Quei falsi stereotipi sul Sud e gli stranieri

È vero però che i numeri, in assoluto, rimangono altissimi: in Italia 88 volte al giorno, una ogni 15 minuti, avviene una violenza su una donna, che siano maltrattamenti in famiglia, percosse, violenze sessuali e atti persecutori. Il rapporto della Polizia aiuta anche a demolire qualche stereotipo piuttosto radicato: che al Sud le violenze di genere siano più frequenti che al Nord (“l’incidenza per 100.000 abitanti di sesso femminile mostra i medesimi valori in Piemonte ed in Sicilia” dice il report) e che gli stranieri siano più violenti degli italiani: i presunti autori di questo tipo di reato sono in percentuale maggiore di origine italiana, e se nel 2018 rappresentavano il 73 per cento dei soggetti segnalati all’autorità giudiziaria dalle forze di polizia, nel 2019 il dato sale al 74 per cento.

L’ex partner è indicato dalla vittima come presunto autore degli atti persecutori nel 60 per cento dei casi: è per questo che, negli ultimi anni, è invalso il termine femminicidio, a indicare il vero e proprio fenomeno di donne uccise per aver messo in discussione il loro ruolo: la donna viene uccisa in quanto donna, o perché non è la donna che la società vorrebbe che fosse, o per un’idea malata di possesso, mancanza di accettazione di una separazione, gelosia incontrollabile anche successivamente al divorzio, non accettazione di una nuova storia d’amore.

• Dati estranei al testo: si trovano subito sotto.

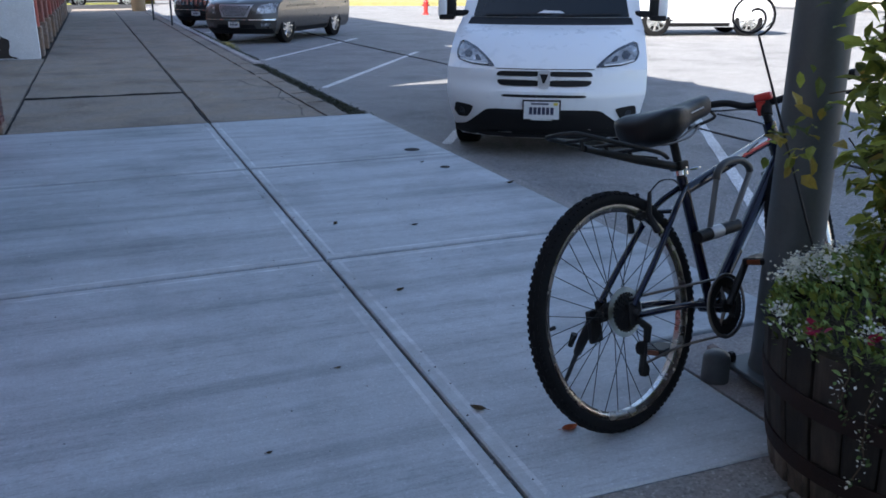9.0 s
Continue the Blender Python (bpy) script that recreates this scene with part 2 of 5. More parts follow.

Una questione prima di tutto culturale

Proprio per questo, negli ultimi si è cercato di affrontare il problema non soltanto a livello repressivo, ma anche di prevenzione e culturale: verso gli uomini ovviamente, ma anche a tutela della donna che, spiega il capo della Polizia Franco Gabrielli “una volta vittima di violenza si sente sola, prova vergogna, ha paura di ritorsioni per sé stessa e per i propri figli, si crede colpevole, teme di non essere creduta, di essere giudicata”.

Secondo la Polizia è stato efficace finora in particolare il provvedimento di ammonimento, che scatta quando alla Questura arriva da parte di una persona estranea al nucleo famigliare una segnalazione di una avvenuta violenza non denunciata dalla vittima: nel 2018 le recidive per i soggetti ammoniti per atti persecutori si attestano sul 20 per cento mentre salgono al 30 per cento per gli ammoniti per violenza domestica. Poi ci sono i programmi per i soggetti ammoniti, finalizzati al trattamento dell’uomo violento: il Protocollo Zeus sottoscritto nel 2018 dalla Divisione anticrimine della Questura di Milano con il Centro italiano per la promozione e la mediazione ha coinvolto in questo primo anno l’80 per cento delle persone ammonite, con una evidente ricaduta positiva: infatti, solo il 10 per cento dei soggetti ha realizzato ulteriori condotte dopo l’ammonimento.